▶

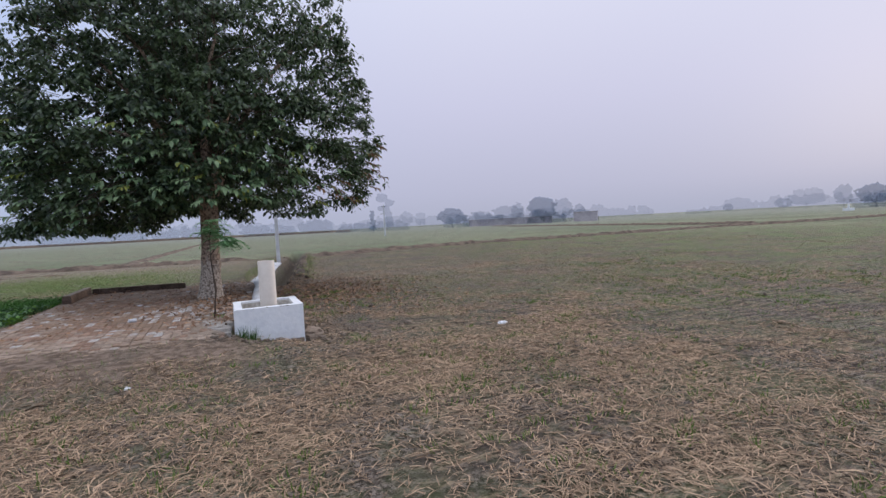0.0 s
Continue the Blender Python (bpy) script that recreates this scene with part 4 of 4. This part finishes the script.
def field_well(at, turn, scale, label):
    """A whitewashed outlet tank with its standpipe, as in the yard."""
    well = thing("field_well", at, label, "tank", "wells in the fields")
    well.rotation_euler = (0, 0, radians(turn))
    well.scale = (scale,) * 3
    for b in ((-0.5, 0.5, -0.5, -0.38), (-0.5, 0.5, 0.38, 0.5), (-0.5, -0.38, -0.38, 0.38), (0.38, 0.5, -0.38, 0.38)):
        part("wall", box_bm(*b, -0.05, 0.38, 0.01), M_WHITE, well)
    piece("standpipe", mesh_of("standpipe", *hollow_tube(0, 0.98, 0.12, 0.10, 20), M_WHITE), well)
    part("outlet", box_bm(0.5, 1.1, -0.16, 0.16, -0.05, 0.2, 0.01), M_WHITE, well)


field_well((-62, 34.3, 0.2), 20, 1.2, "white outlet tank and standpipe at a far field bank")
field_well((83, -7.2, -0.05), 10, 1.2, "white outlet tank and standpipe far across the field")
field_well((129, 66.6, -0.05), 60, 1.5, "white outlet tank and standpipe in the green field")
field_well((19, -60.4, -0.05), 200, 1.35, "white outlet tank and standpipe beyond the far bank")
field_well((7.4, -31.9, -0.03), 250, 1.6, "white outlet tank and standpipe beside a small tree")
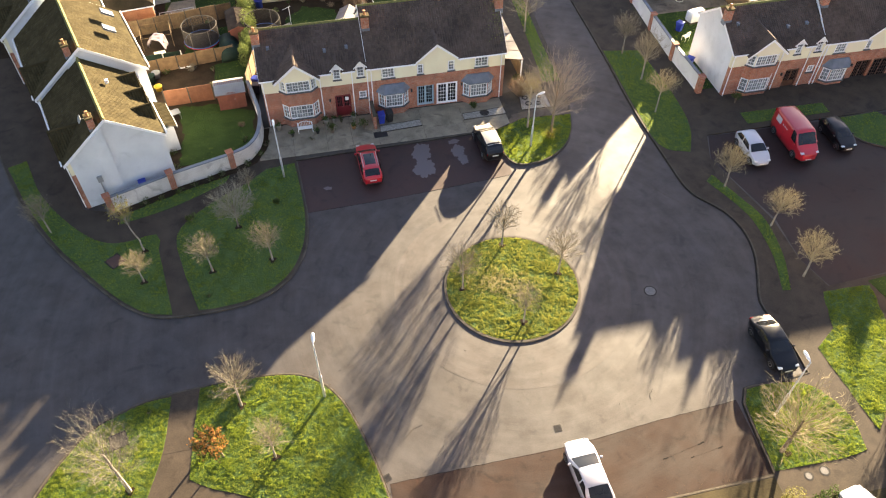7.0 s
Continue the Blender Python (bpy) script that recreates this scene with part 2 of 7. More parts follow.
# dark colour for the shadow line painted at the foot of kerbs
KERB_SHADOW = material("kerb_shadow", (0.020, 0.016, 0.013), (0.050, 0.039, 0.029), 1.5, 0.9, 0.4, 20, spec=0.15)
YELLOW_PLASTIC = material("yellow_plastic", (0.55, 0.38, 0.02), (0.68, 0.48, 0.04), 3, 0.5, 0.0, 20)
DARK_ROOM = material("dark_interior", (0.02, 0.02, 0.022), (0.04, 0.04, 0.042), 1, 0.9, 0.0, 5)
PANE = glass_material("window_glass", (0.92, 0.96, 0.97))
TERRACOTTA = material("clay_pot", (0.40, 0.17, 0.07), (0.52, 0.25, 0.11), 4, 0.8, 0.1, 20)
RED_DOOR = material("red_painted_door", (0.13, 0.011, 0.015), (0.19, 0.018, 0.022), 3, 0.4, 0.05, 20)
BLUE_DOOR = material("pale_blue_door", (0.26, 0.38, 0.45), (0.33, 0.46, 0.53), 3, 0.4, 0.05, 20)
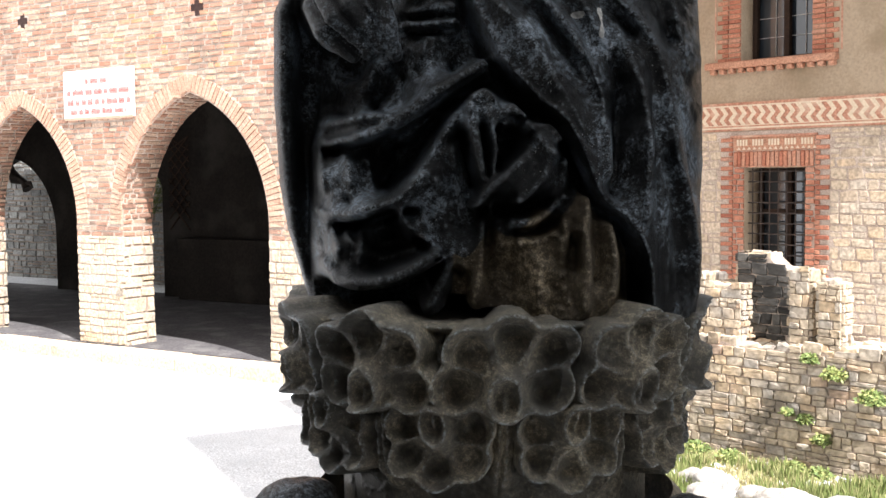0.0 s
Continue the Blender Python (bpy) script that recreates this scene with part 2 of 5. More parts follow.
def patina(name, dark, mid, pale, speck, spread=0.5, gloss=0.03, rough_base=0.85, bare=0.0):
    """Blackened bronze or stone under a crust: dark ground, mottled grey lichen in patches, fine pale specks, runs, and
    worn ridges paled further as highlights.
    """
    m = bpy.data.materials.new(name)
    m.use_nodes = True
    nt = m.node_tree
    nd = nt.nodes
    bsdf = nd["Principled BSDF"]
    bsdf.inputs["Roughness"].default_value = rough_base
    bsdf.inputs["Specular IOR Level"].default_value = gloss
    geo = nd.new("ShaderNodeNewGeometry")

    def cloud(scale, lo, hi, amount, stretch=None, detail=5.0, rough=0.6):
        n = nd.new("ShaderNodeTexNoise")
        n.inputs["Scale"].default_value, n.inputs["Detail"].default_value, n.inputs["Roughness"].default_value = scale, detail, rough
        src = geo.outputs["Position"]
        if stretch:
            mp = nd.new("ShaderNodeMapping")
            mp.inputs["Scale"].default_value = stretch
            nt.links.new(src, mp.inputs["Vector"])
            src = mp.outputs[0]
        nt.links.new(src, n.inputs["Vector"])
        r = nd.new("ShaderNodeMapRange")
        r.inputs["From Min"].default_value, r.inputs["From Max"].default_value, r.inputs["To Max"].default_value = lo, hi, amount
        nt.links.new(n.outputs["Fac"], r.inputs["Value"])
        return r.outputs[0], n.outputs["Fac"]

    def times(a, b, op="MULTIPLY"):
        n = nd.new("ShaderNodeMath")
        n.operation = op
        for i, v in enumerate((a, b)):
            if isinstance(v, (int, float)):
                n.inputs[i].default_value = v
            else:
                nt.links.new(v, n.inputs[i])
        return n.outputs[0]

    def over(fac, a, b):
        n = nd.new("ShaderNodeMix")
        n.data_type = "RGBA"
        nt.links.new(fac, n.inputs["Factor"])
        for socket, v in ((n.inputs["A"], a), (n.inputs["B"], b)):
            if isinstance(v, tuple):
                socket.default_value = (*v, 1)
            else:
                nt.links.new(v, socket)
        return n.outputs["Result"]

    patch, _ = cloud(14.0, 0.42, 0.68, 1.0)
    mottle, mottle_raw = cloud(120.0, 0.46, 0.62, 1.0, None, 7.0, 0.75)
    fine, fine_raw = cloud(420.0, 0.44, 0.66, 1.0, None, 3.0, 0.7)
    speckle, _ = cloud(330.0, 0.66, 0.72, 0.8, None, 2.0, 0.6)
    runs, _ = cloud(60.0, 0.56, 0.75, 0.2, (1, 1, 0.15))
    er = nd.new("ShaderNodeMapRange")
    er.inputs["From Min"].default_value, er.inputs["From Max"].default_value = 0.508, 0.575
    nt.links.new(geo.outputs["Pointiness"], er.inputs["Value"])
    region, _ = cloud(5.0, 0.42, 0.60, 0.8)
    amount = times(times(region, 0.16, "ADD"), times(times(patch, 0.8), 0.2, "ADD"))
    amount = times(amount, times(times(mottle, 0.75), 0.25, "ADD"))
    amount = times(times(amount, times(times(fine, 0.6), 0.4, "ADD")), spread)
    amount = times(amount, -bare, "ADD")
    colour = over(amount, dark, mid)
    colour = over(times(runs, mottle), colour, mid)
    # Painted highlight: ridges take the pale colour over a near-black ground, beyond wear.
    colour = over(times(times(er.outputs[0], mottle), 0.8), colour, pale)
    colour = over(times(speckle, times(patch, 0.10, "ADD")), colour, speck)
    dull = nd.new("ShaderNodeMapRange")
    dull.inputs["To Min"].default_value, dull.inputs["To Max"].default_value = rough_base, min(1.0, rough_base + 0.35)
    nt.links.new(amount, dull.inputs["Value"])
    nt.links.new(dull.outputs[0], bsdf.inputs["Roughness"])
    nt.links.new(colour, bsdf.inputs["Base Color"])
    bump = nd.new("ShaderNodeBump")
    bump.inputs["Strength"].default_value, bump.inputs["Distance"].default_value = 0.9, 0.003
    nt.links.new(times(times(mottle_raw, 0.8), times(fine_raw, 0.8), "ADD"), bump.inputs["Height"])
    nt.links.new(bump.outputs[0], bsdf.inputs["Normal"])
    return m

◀

_Task instructions_
Transcribe the material as is, with images omitted.

_Task response_
0.0 s
Continue the Blender Python (bpy) script that recreates this scene with part 4 of 4. This part finishes the script.
def field_well(at, turn, scale, label):
    """A whitewashed outlet tank with its standpipe, as in the yard."""
    well = thing("field_well", at, label, "tank", "wells in the fields")
    well.rotation_euler = (0, 0, radians(turn))
    well.scale = (scale,) * 3
    for b in ((-0.5, 0.5, -0.5, -0.38), (-0.5, 0.5, 0.38, 0.5), (-0.5, -0.38, -0.38, 0.38), (0.38, 0.5, -0.38, 0.38)):
        part("wall", box_bm(*b, -0.05, 0.38, 0.01), M_WHITE, well)
    piece("standpipe", mesh_of("standpipe", *hollow_tube(0, 0.98, 0.12, 0.10, 20), M_WHITE), well)
    part("outlet", box_bm(0.5, 1.1, -0.16, 0.16, -0.05, 0.2, 0.01), M_WHITE, well)


field_well((-62, 34.3, 0.2), 20, 1.2, "white outlet tank and standpipe at a far field bank")
field_well((83, -7.2, -0.05), 10, 1.2, "white outlet tank and standpipe far across the field")
field_well((129, 66.6, -0.05), 60, 1.5, "white outlet tank and standpipe in the green field")
field_well((19, -60.4, -0.05), 200, 1.35, "white outlet tank and standpipe beyond the far bank")
field_well((7.4, -31.9, -0.03), 250, 1.6, "white outlet tank and standpipe beside a small tree")
7.0 s
Continue the Blender Python (bpy) script that recreates this scene with part 2 of 7. More parts follow.
# dark colour for the shadow line painted at the foot of kerbs
KERB_SHADOW = material("kerb_shadow", (0.020, 0.016, 0.013), (0.050, 0.039, 0.029), 1.5, 0.9, 0.4, 20, spec=0.15)
YELLOW_PLASTIC = material("yellow_plastic", (0.55, 0.38, 0.02), (0.68, 0.48, 0.04), 3, 0.5, 0.0, 20)
DARK_ROOM = material("dark_interior", (0.02, 0.02, 0.022), (0.04, 0.04, 0.042), 1, 0.9, 0.0, 5)
PANE = glass_material("window_glass", (0.92, 0.96, 0.97))
TERRACOTTA = material("clay_pot", (0.40, 0.17, 0.07), (0.52, 0.25, 0.11), 4, 0.8, 0.1, 20)
RED_DOOR = material("red_painted_door", (0.13, 0.011, 0.015), (0.19, 0.018, 0.022), 3, 0.4, 0.05, 20)
BLUE_DOOR = material("pale_blue_door", (0.26, 0.38, 0.45), (0.33, 0.46, 0.53), 3, 0.4, 0.05, 20)
0.0 s
Continue the Blender Python (bpy) script that recreates this scene with part 2 of 5. More parts follow.
def patina(name, dark, mid, pale, speck, spread=0.5, gloss=0.03, rough_base=0.85, bare=0.0):
    """Blackened bronze or stone under a crust: dark ground, mottled grey lichen in patches, fine pale specks, runs, and
    worn ridges paled further as highlights.
    """
    m = bpy.data.materials.new(name)
    m.use_nodes = True
    nt = m.node_tree
    nd = nt.nodes
    bsdf = nd["Principled BSDF"]
    bsdf.inputs["Roughness"].default_value = rough_base
    bsdf.inputs["Specular IOR Level"].default_value = gloss
    geo = nd.new("ShaderNodeNewGeometry")

    def cloud(scale, lo, hi, amount, stretch=None, detail=5.0, rough=0.6):
        n = nd.new("ShaderNodeTexNoise")
        n.inputs["Scale"].default_value, n.inputs["Detail"].default_value, n.inputs["Roughness"].default_value = scale, detail, rough
        src = geo.outputs["Position"]
        if stretch:
            mp = nd.new("ShaderNodeMapping")
            mp.inputs["Scale"].default_value = stretch
            nt.links.new(src, mp.inputs["Vector"])
            src = mp.outputs[0]
        nt.links.new(src, n.inputs["Vector"])
        r = nd.new("ShaderNodeMapRange")
        r.inputs["From Min"].default_value, r.inputs["From Max"].default_value, r.inputs["To Max"].default_value = lo, hi, amount
        nt.links.new(n.outputs["Fac"], r.inputs["Value"])
        return r.outputs[0], n.outputs["Fac"]

    def times(a, b, op="MULTIPLY"):
        n = nd.new("ShaderNodeMath")
        n.operation = op
        for i, v in enumerate((a, b)):
            if isinstance(v, (int, float)):
                n.inputs[i].default_value = v
            else:
                nt.links.new(v, n.inputs[i])
        return n.outputs[0]

    def over(fac, a, b):
        n = nd.new("ShaderNodeMix")
        n.data_type = "RGBA"
        nt.links.new(fac, n.inputs["Factor"])
        for socket, v in ((n.inputs["A"], a), (n.inputs["B"], b)):
            if isinstance(v, tuple):
                socket.default_value = (*v, 1)
            else:
                nt.links.new(v, socket)
        return n.outputs["Result"]

    patch, _ = cloud(14.0, 0.42, 0.68, 1.0)
    mottle, mottle_raw = cloud(120.0, 0.46, 0.62, 1.0, None, 7.0, 0.75)
    fine, fine_raw = cloud(420.0, 0.44, 0.66, 1.0, None, 3.0, 0.7)
    speckle, _ = cloud(330.0, 0.66, 0.72, 0.8, None, 2.0, 0.6)
    runs, _ = cloud(60.0, 0.56, 0.75, 0.2, (1, 1, 0.15))
    er = nd.new("ShaderNodeMapRange")
    er.inputs["From Min"].default_value, er.inputs["From Max"].default_value = 0.508, 0.575
    nt.links.new(geo.outputs["Pointiness"], er.inputs["Value"])
    region, _ = cloud(5.0, 0.42, 0.60, 0.8)
    amount = times(times(region, 0.16, "ADD"), times(times(patch, 0.8), 0.2, "ADD"))
    amount = times(amount, times(times(mottle, 0.75), 0.25, "ADD"))
    amount = times(times(amount, times(times(fine, 0.6), 0.4, "ADD")), spread)
    amount = times(amount, -bare, "ADD")
    colour = over(amount, dark, mid)
    colour = over(times(runs, mottle), colour, mid)
    # Painted highlight: ridges take the pale colour over a near-black ground, beyond wear.
    colour = over(times(times(er.outputs[0], mottle), 0.8), colour, pale)
    colour = over(times(speckle, times(patch, 0.10, "ADD")), colour, speck)
    dull = nd.new("ShaderNodeMapRange")
    dull.inputs["To Min"].default_value, dull.inputs["To Max"].default_value = rough_base, min(1.0, rough_base + 0.35)
    nt.links.new(amount, dull.inputs["Value"])
    nt.links.new(dull.outputs[0], bsdf.inputs["Roughness"])
    nt.links.new(colour, bsdf.inputs["Base Color"])
    bump = nd.new("ShaderNodeBump")
    bump.inputs["Strength"].default_value, bump.inputs["Distance"].default_value = 0.9, 0.003
    nt.links.new(times(times(mottle_raw, 0.8), times(fine_raw, 0.8), "ADD"), bump.inputs["Height"])
    nt.links.new(bump.outputs[0], bsdf.inputs["Normal"])
    return m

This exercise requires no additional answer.